The Aurora experiment is one of the most fundamental and forbidden experiments of 20th-century physics. It is the first experiment that reveals several aspects “that cannot exist” in the philosophy of humankind of that time.

This experiment falls into the category of one-way experiments that were unreachable for researchers of the 19th and early 20th centuries. Strictly speaking, it becomes feasible only after the invention of atomic clocks. Modern optical clocks offer a significantly better possibility for such experiments due to their higher frequency and greater stability of operation.

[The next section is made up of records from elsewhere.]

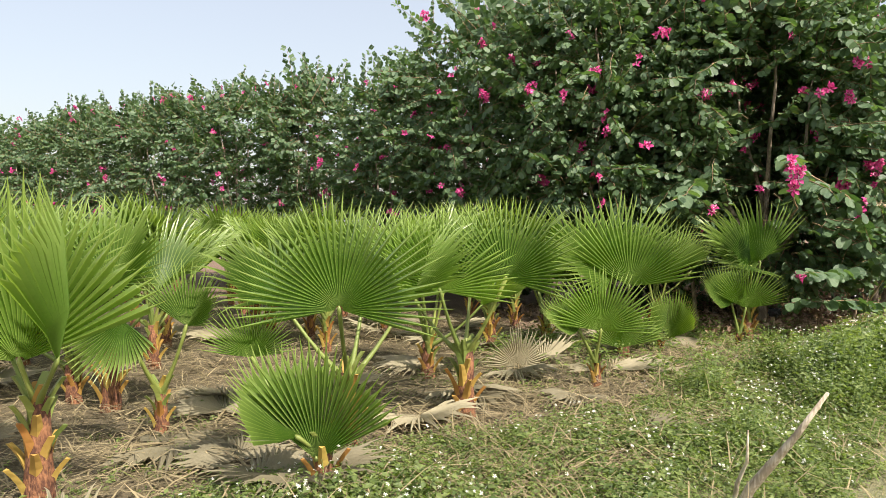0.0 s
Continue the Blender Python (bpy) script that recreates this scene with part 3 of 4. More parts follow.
part("flower", FLOWERS[0], corner_tree, "wide-open magenta flower", corner_tree.matrix_basis.inverted() @ pose(5.03, 8.07, 1.32, -10, 0, 5) @ Matrix.Scale(1.08, 4))

# withered flowers and a yellow leaf among the green
M_WITHER = grown("withered_petal", (0.36, 0.28, 0.16), (0.6, 0.5, 0.34), rough=0.8, through_it=0.2, glow=(1, 1, 0.8))
M_YELLOW = grown("yellow_leaf", (0.6, 0.36, 0.03), (0.7, 0.45, 0.06), through_it=0.3, glow=(1.2, 1.1, 0.6))
withered = FLOWERS[3].copy()
withered.materials[0], withered.materials[1] = M_WITHER, M_WITHER
back = corner_tree.matrix_basis.inverted()
for x, y, z, turn in ((4.91, 8.45, 1.66, 0), (4.94, 8.47, 1.69, 60), (4.97, 8.44, 1.64, 130)):
    part("withered_flower", withered, corner_tree, "withered straw-coloured flower", back @ pose(x, y, z, 15, 10, turn) @ Matrix.Scale(0.6, 4))
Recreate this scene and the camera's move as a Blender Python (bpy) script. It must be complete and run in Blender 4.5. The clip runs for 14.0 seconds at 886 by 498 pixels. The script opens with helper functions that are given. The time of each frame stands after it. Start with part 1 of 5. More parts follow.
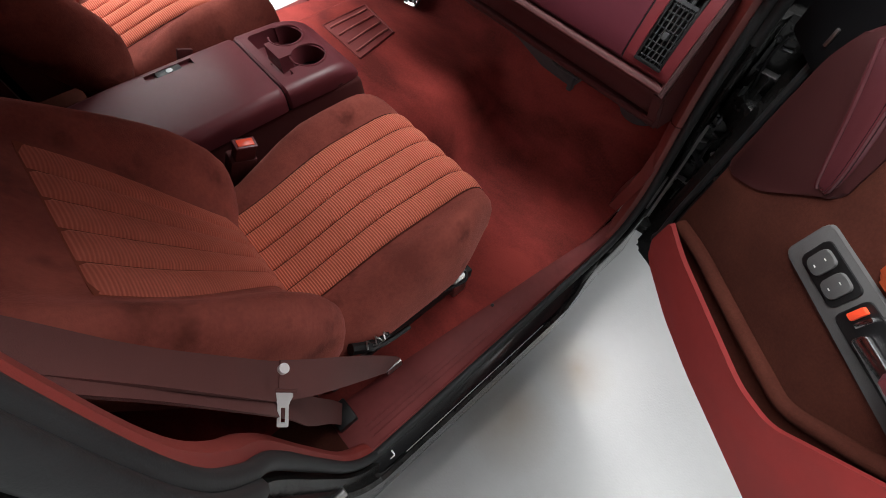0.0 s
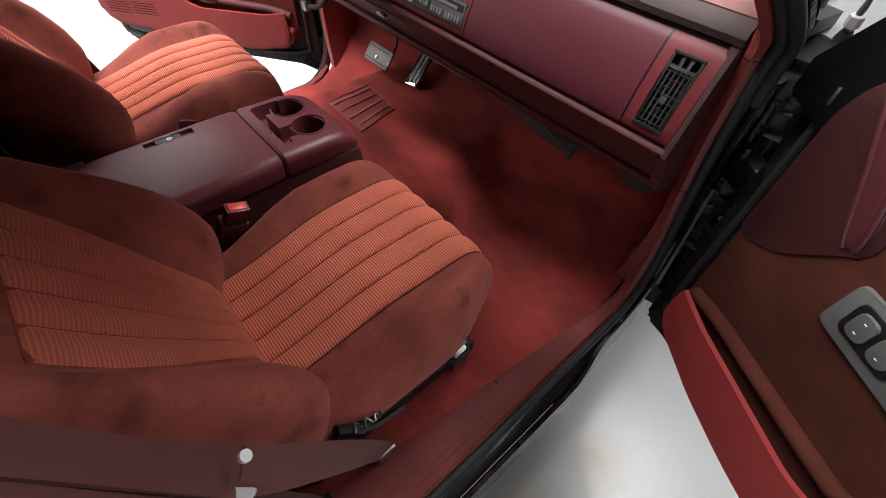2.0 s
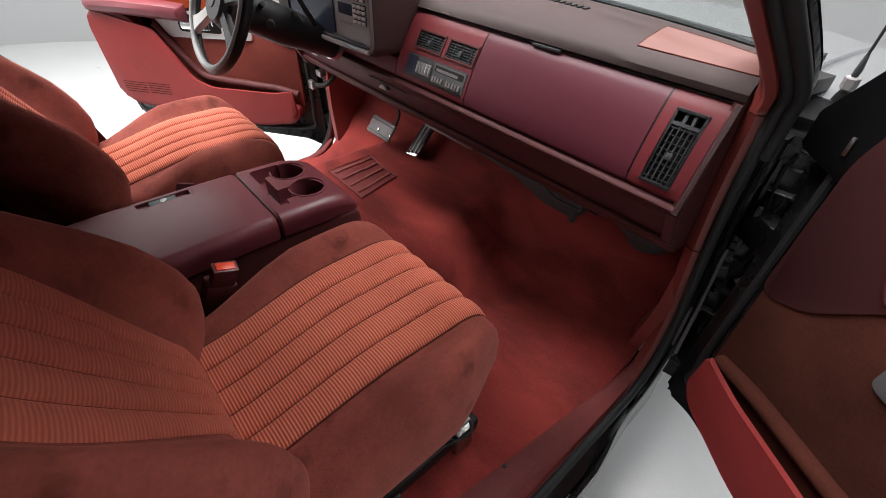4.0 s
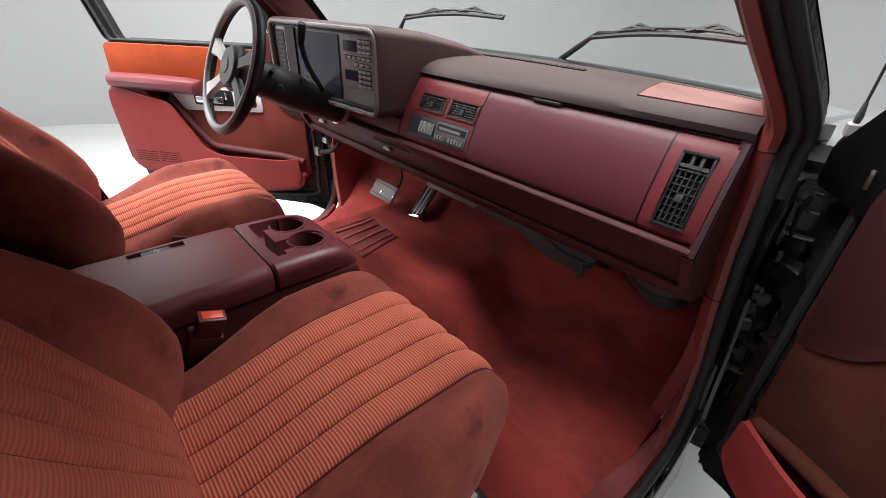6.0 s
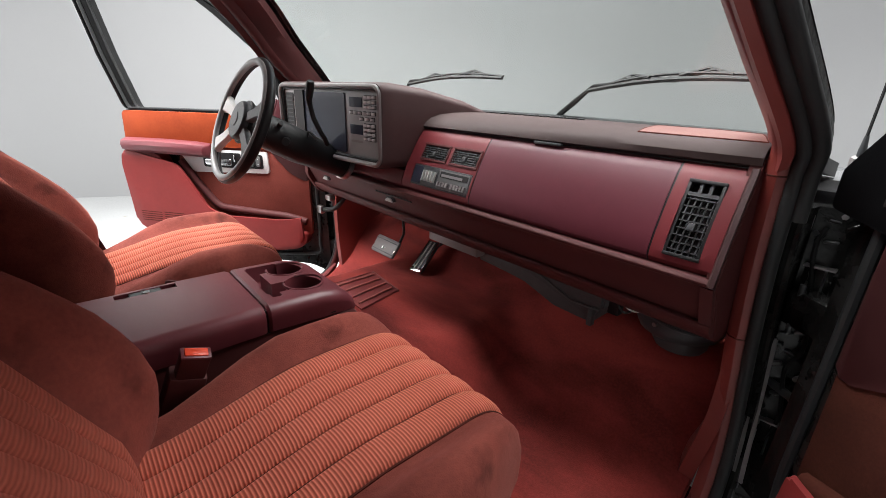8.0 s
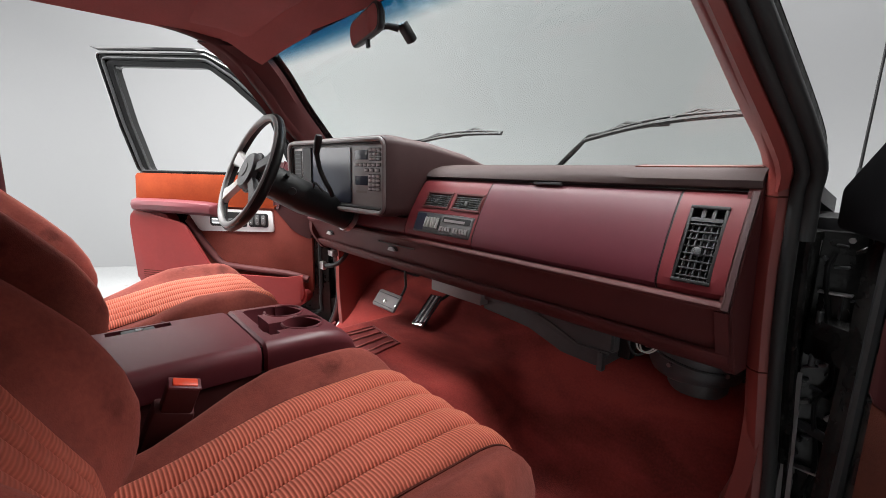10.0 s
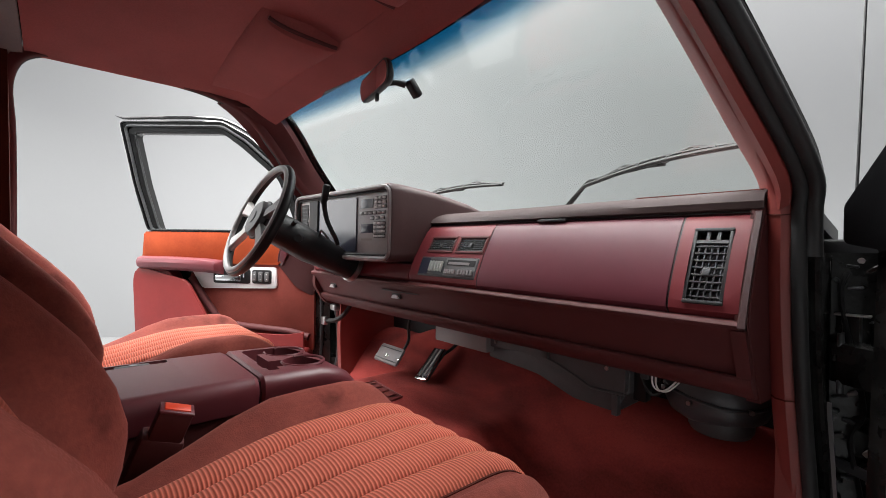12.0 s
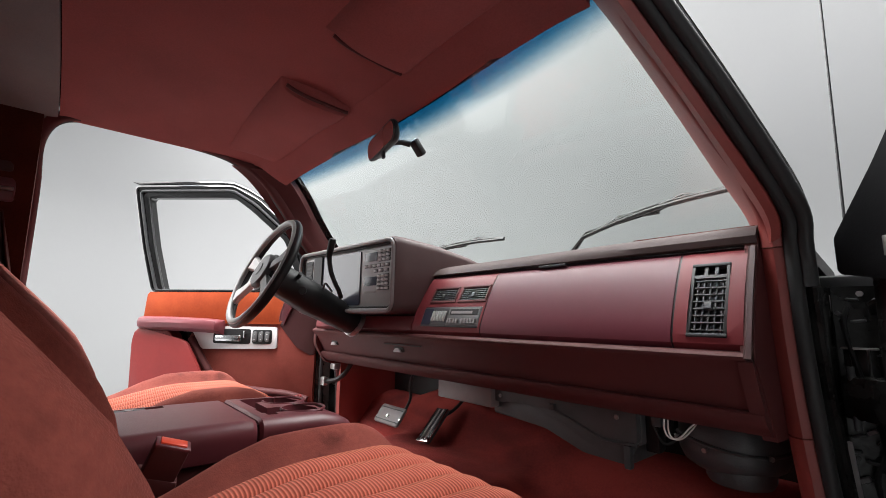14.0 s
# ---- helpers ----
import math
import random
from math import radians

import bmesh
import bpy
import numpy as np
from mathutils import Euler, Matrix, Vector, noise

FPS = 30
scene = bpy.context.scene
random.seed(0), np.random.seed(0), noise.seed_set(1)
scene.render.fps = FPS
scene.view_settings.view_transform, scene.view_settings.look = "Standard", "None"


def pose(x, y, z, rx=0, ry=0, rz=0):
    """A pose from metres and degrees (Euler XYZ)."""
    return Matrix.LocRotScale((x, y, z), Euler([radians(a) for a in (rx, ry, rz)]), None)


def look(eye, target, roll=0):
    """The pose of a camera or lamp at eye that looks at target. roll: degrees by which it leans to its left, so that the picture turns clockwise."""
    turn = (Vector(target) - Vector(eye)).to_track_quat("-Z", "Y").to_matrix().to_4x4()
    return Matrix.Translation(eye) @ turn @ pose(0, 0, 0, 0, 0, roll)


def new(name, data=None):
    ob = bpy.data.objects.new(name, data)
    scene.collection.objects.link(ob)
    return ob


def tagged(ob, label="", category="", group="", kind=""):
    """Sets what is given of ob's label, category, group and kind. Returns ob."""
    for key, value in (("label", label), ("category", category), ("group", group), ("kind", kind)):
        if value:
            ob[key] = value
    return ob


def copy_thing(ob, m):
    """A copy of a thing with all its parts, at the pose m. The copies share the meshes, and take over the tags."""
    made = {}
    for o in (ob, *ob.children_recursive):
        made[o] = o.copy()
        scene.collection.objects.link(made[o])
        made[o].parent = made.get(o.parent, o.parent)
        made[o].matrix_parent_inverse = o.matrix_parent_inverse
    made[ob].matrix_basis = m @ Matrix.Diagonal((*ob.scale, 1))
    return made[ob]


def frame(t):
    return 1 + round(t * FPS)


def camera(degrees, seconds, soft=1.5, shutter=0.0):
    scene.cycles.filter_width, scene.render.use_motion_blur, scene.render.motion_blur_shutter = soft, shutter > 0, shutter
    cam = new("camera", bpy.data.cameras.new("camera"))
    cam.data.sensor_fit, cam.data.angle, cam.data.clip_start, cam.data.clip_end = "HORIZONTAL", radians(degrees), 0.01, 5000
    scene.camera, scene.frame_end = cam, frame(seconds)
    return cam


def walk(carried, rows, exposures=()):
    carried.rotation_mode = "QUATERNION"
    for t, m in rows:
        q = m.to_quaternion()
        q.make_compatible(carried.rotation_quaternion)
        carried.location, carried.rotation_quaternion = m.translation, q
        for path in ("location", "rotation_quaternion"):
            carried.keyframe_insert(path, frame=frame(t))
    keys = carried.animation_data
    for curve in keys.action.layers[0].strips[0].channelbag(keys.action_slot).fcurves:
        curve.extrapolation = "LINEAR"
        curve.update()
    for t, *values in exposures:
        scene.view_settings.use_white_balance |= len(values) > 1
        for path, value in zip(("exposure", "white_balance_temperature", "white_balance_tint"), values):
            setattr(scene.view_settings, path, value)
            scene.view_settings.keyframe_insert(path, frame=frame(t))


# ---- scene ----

Moreover, the experiment does not require any “clock synchronization procedure” that eliminates all possible questions about “wrong clock synchronization.” That is another groundbreaking aspect of the Aurora experiment. Many researchers still do not understand this aspect today, as “clocks have to be synchronized before any measurement.” It is not necessary for the Aurora experiment. Additionally, that aspect eliminates all speculations about the “so-called flow of physical time that magically interacts with all physical things.”

Moreover, the experiment demonstrates the anisotropy of light propagation by varying the orientation of the measuring device. Therefore, it destroys the “fundamental idea of 20th-century physics” about the constant speed of light in the observer-bound reference frame. For that reason, the experiment became the most forbidden one in the entire physics.